Simoyi’s parents, both academics, left Zimbabwe and would wind up with jobs at WVU. Her dad was a chemistry professor, and her mom worked in health sciences. With no more access to her aunt’s scraps, Simoyi’s passion for fashion faded. As an adolescent, she never imagined making a career out of design or fashion, so after high school she enrolled in the psychology program at WVU. Simoyi completed her freshman year and awakened to an epiphany on her first day as a sophomore. She’d already registered for her psych classes, but something didn’t feel right. “I wanted to do fashion,” she said.


Simoyi switched her major and would go on to earn a bachelor’s degree in fashion design and merchandising from the WVU Division of Design and Merchandising. “I loved the program,” she said. “I got the opportunity to know my professors and they got to understand me. It was like a family.”


She credits Nora MacDonald, a fashion design and merchandising professor, for fostering that family-like atmosphere. “I’d sit in her office for an hour and we wouldn’t just talk about class,” Simoyi said. “She’d asked me about my family and what inspires me.”


SUCCESS BY DESIGN

Whatever the inspiration—even if it comes in the form of uprooting to another city with no money, job, or home—it has paid off fashionably for her.


A designer clothing company called Brooklyn Industries listened to her “I’m from West Virginia and need a job” pitch and hired her as a retail sales associate. Simoyi would soon grow out of that supporting role and be promoted to technical designer. In that role, she was exposed to the “cutthroat technical underside of fashion.”


She kept climbing.


After a few years, she wanted to flourish on her own. She wanted to work for herself, not a company. At the same time, she thought African women were underrepresented in the fashion industry. She wanted to change that.

“Even when I’m staying up late and waking up early, I never feel like I’m working.”

She was soon featured on TLC’s “I’ve Got Nothing to Wear!” , and participated in Style Wars, a style competition that features young designers and their avant-garde designs. Then, in September 2010, she debuted her spring/summer 2011 collection at New York City’s Fashion Week. Calling her new brand FARAI, a representation of soft/steel/bohemian, she describes it as a symbiotic juxtaposition of the styles and experiences gained in Africa, Appalachia, Europe, and the streets of New York City: woman, warrior, wayward traveler. “The feedback I received from Fashion Week propelled me forward,” Simoyi said. “That was the real start of my journey.”

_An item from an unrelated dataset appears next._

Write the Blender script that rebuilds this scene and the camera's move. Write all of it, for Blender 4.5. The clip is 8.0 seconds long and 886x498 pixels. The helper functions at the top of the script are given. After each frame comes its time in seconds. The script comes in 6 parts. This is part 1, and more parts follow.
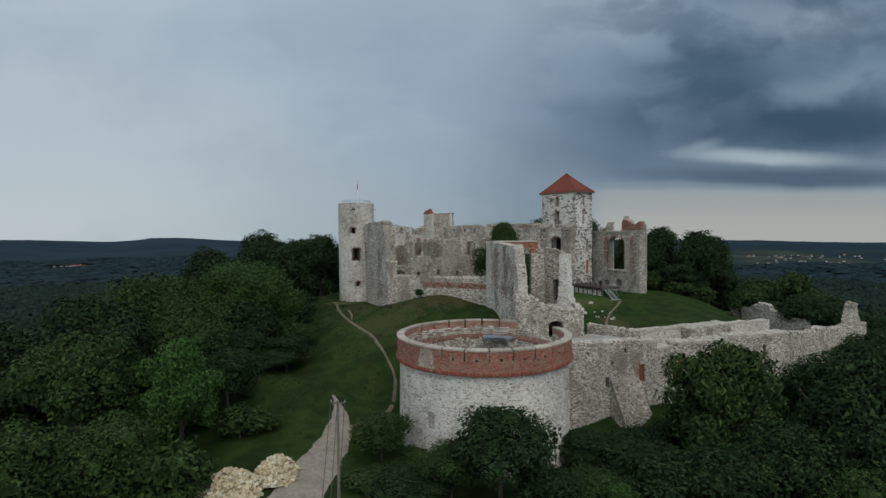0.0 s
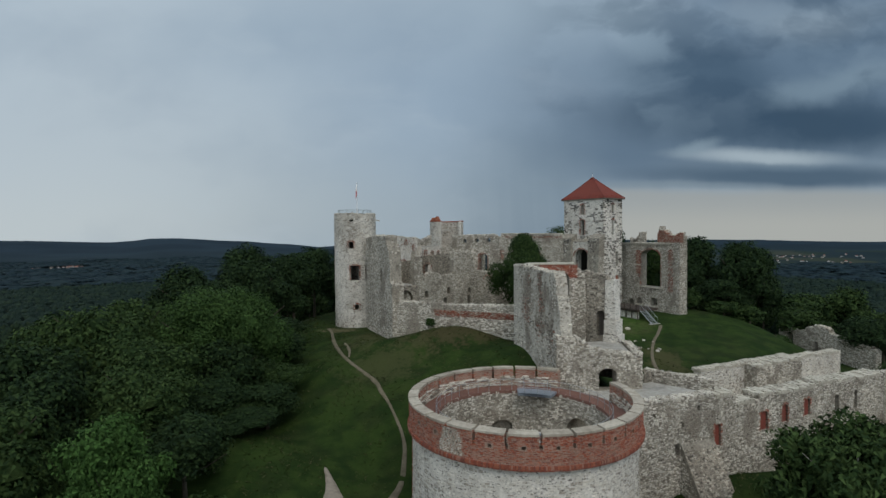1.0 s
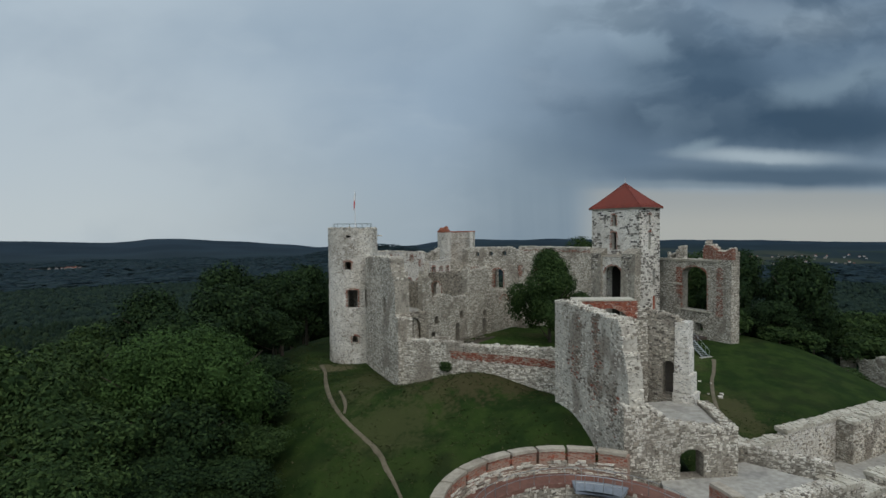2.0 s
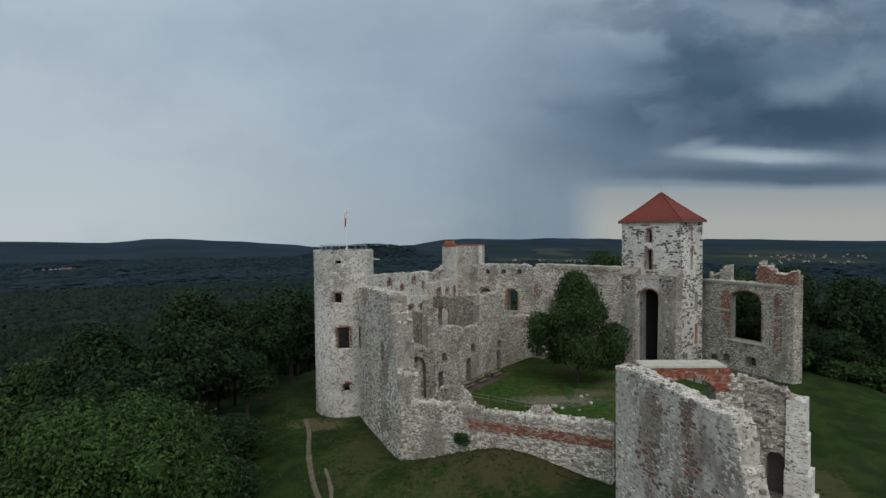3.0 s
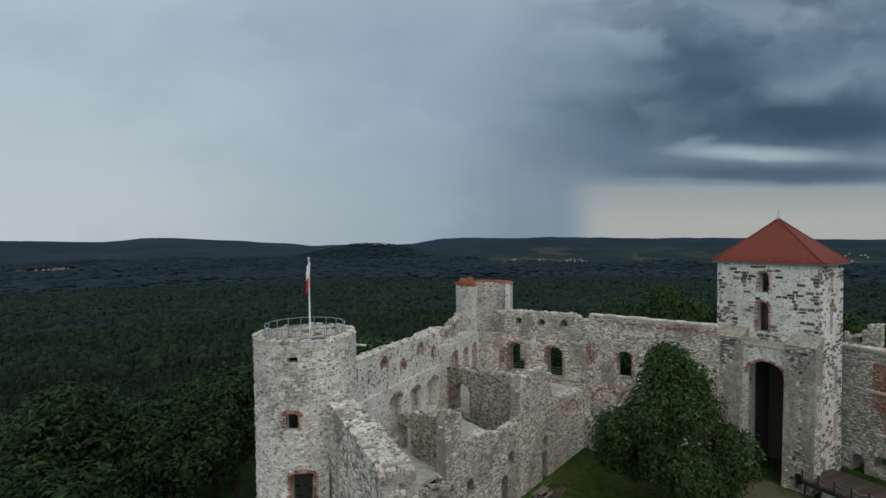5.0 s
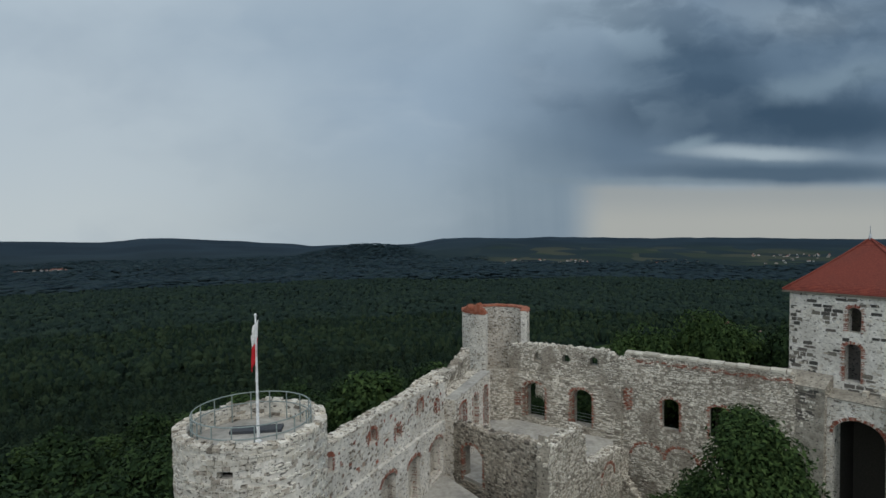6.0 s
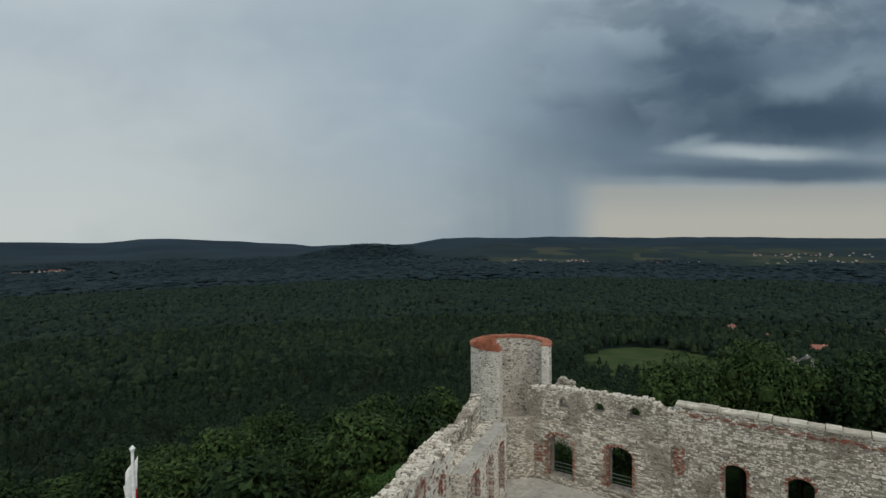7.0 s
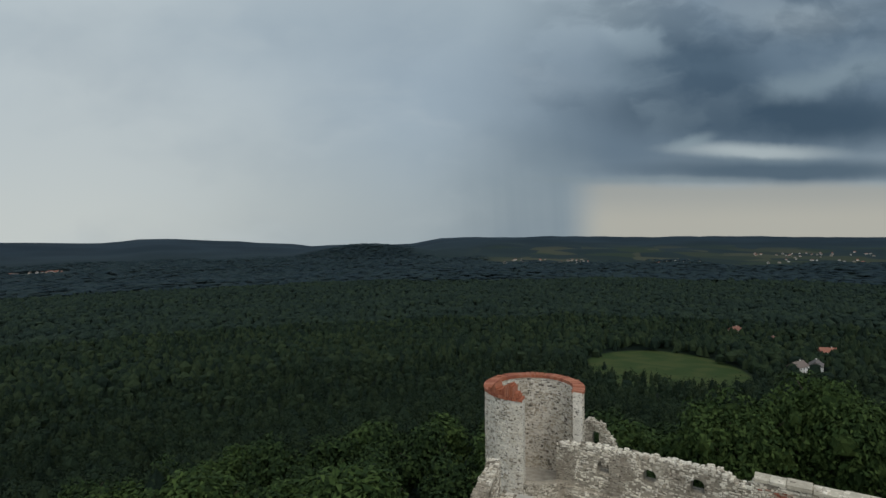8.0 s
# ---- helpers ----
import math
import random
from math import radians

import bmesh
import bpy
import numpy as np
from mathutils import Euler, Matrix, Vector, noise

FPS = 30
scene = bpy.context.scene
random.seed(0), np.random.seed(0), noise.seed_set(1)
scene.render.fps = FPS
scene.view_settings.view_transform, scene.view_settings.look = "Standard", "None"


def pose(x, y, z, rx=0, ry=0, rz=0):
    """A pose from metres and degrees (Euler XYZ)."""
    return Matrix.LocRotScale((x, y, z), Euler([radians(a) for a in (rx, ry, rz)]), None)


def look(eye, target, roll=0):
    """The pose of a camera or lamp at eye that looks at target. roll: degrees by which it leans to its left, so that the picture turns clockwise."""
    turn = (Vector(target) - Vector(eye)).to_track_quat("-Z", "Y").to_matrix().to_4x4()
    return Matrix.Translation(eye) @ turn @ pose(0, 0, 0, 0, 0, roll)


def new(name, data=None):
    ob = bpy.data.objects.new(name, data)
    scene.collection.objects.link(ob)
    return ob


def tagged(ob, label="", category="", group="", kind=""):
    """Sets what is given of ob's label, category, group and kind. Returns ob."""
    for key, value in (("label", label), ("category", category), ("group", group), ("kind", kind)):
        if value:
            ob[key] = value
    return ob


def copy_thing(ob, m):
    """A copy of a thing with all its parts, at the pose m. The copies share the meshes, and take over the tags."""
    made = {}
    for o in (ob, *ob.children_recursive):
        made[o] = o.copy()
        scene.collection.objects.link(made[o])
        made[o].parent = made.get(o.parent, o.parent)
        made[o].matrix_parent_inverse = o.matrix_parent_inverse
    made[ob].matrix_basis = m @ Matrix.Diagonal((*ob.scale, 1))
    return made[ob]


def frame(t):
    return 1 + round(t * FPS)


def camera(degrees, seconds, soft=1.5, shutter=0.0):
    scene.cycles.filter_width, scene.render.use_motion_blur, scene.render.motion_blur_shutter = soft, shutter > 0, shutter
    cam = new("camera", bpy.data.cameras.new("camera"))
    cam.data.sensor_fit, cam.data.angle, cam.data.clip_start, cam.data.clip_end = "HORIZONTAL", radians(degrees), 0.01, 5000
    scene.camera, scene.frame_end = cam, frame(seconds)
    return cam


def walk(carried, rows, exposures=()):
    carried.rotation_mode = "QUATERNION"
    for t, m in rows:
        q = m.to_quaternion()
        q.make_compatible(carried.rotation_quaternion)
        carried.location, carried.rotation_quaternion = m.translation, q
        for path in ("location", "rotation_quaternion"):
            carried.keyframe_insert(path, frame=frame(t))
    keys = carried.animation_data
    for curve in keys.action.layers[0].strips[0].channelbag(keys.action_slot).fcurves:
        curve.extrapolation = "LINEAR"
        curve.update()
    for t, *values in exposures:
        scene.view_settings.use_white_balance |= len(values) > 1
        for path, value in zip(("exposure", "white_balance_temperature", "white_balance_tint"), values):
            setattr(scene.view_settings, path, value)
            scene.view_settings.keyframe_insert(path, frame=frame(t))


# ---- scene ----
cam = camera(77.2, 8.0)
PATH = [
    (0, (-0.233, 0.202, 24.105), (-0.231, 2.201, 24.045), -0.4),
    (0.5, (-1.264, 7.785, 25.258), (-1.262, 9.784, 25.2), -0.4),
    (1, (-2.469, 15.358, 26.611), (-2.464, 17.357, 26.55), -0.5),
    (1.5, (-3.53, 22.835, 27.842), (-3.526, 24.834, 27.781), -0.5),
    (3, (-5.858, 44.204, 32.007), (-5.844, 46.203, 31.943), -0.6),
    (3.5, (-6.471, 51.337, 33.398), (-6.451, 53.336, 33.332), -0.6),
    (4, (-6.885, 58.231, 34.623), (-6.868, 60.23, 34.558), -0.6),
    (4.5, (-7.496, 64.964, 35.842), (-7.476, 66.963, 35.773), -0.6),
    (6, (-8.218, 83.893, 38.98), (-8.197, 85.892, 38.909), -0.7),
    (6.5, (-8.406, 89.666, 39.98), (-8.382, 91.664, 39.908), -0.7),
    (7, (-8.544, 95.13, 40.837), (-8.523, 97.129, 40.765), -0.8),
    (7.5, (-8.763, 100.422, 41.661), (-8.743, 102.421, 41.587), -0.8),
    (8, (-9.089, 105.589, 42.42), (-9.066, 107.588, 42.346), -0.9),
]
walk(cam, [(t, look(eye, target, roll)) for t, eye, target, roll in PATH], [(0, 0.0, 6500, 10), (4.6, 0.0, 6500, 10), (6.0, 0.0, 6500, 10), (6.5, 0.06, 6950, 10), (8, 0.06, 7000, 10)])

# ---- sky, sun ----
world = bpy.data.worlds.new("stormy_sky")
scene.world = world
world.use_nodes = True
WN, WL = world.node_tree.nodes, world.node_tree.links
WN.clear()


def wput(sock, v):
    if hasattr(v, "is_linked"):
        WL.new(v, sock)
    else:
        sock.default_value = v


def wm(op, a, b=0.0, c=0.0):
    n = WN.new("ShaderNodeMath")
    n.operation = op
    for k, v in enumerate((a, b, c)):
        wput(n.inputs[k], v)
    return n.outputs[0]


def wnoise(vec, scale, detail=4.0, rough=0.55):
    n = WN.new("ShaderNodeTexNoise")
    n.inputs["Scale"].default_value, n.inputs["Detail"].default_value, n.inputs["Roughness"].default_value = scale, detail, rough
    WL.new(vec, n.inputs["Vector"])
    return n.outputs["Fac"]


def wmix(fac, a, b):
    n = WN.new("ShaderNodeMix")
    n.data_type = "RGBA"
    wput(n.inputs["Factor"], fac)
    for sock, v in ((n.inputs[6], a), (n.inputs[7], b)):
        wput(sock, (*v, 1) if isinstance(v, tuple) else v)
    return n.outputs[2]


def wstep(v, lo, hi):
    n = WN.new("ShaderNodeMapRange")
    n.interpolation_type = "SMOOTHSTEP"
    wput(n.inputs[0], v)
    n.inputs[1].default_value, n.inputs[2].default_value = lo, hi
    return n.outputs[0]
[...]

Her designs are more than just clothing. Her brand is a way of life. “I call it ‘Bohemian luxury,’” she said. “Bohemian is a free-spirited, open term. There’s movement in the shapes and fabrics. That’s the vibe I want with the brand. It’s a loving brand, and it’s inclusive for all people.

“In terms of luxury, luxury to me is a feeling of class. You’re showing class. I’ll never reveal anything on a woman’s body but there’s a feminine, sexy feel to it.” In addition to working on her own brand, Simoyi freelances and assists other companies with their designs.


She also hopes to give back to her family’s native country. She launched her brand in Zimbabwe last fall and wants to be part of the arts, entertainment, and fashion movement that’s currently happening there.


She’s also giving back to her alma mater. In March, she returned to WVU to share the secrets of her up-and-coming fashion design business with students and faculty. Perhaps the secret is that she doesn’t feel like it’s work. “Even when I’m staying up late and waking up early, I never feel like I’m working.”